Now, I’ve read a million articles about the mistakes veterans make when entering the private sector. “Don’t use military acronyms,” “don’t mention your post-traumatic stress disorder,” and “don’t act too robotic,” are common ones you can find by searching “veteran problems job hunting”—and frankly, they’re each silly. Hiring managers, like everyone else, come to the table with their own preconceived biases regarding the military. Some may love your veteran status, others may shy away from it. Some may have served and won’t be confused or befuddled by your use of crazy military sayings like “good to go,” others may not even recognize your language as uniquely military. The point is, hiring managers are people, and making broad assumptions about what will please them is a silly thing to try to do.

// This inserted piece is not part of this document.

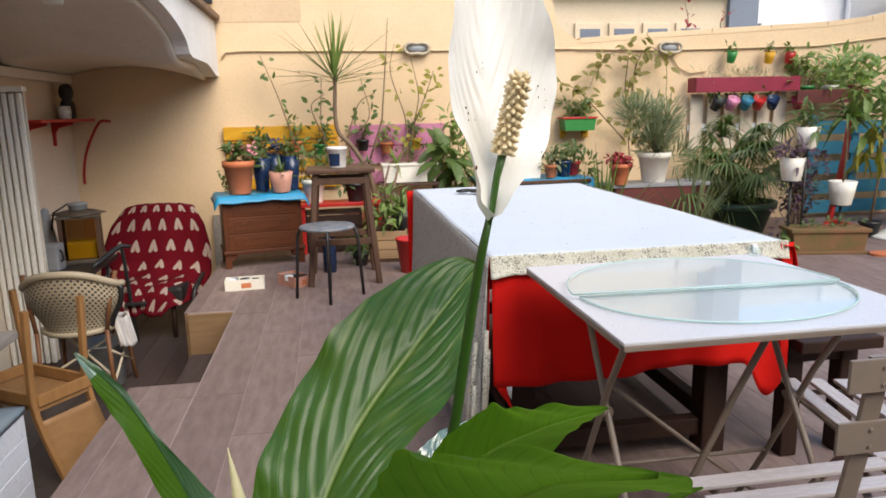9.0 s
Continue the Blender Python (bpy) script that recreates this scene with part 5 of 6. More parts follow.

Instead of trying your best to pretend to be something you’re not, stop trying to passively manage the way civilian interviewers perceive you, and start actively managing your own brand. The intent should not be to find just any job, it should be to find the right job, and if you love using your Army slang around the watercooler, pretending you don’t for a five-minute meet-and-greet won’t make you fit in with an organization that would really prefer you kept your acronyms to yourself. An interview should be a two-way street, wherein the hiring manager assesses how well you’d fit in with the company, and you assess whether or not you’d want to.

Start to look at yourself as your own company. Don’t approach the interview like an unemployed vagrant with your hat in your hand, praying for a bit of charity in the form of a paycheck, act like a business that’s interested in pursuing a partnership with a new organization. What does your brand bring to the table that can benefit this organization? What does this organization offer that can benefit you? With that in mind, establishing a partnership with a new business does require that you have your ducks in a row, so in order to effectively prepare for an interview, I recommend using the tried and true Marine Corps tactic known as B.A.M.C.I.S. Traditionally, B.A.M.C.I.S.  breaks down as such:

  • Begin planning
  • Arrange recon
  • Make recon
  • Complete planning
  • Issue orders
  • Supervise

By following each of those steps, you can produce one heck of a five-paragraph Marine Corps order, but with a slight variation on terminology and methodology, you can also land yourself a job interview.

Begin planning

Identify an industry that you’d like to pursue working in, then identify companies that exist within that industrial sphere. Once you’ve done that, you can start to look for openings you’re qualified for in each of those businesses. It can be much easier to find open positions by choosing companies first, then going to their websites to look on the “careers” section, rather than trolling through Monster or Indeed for days on end.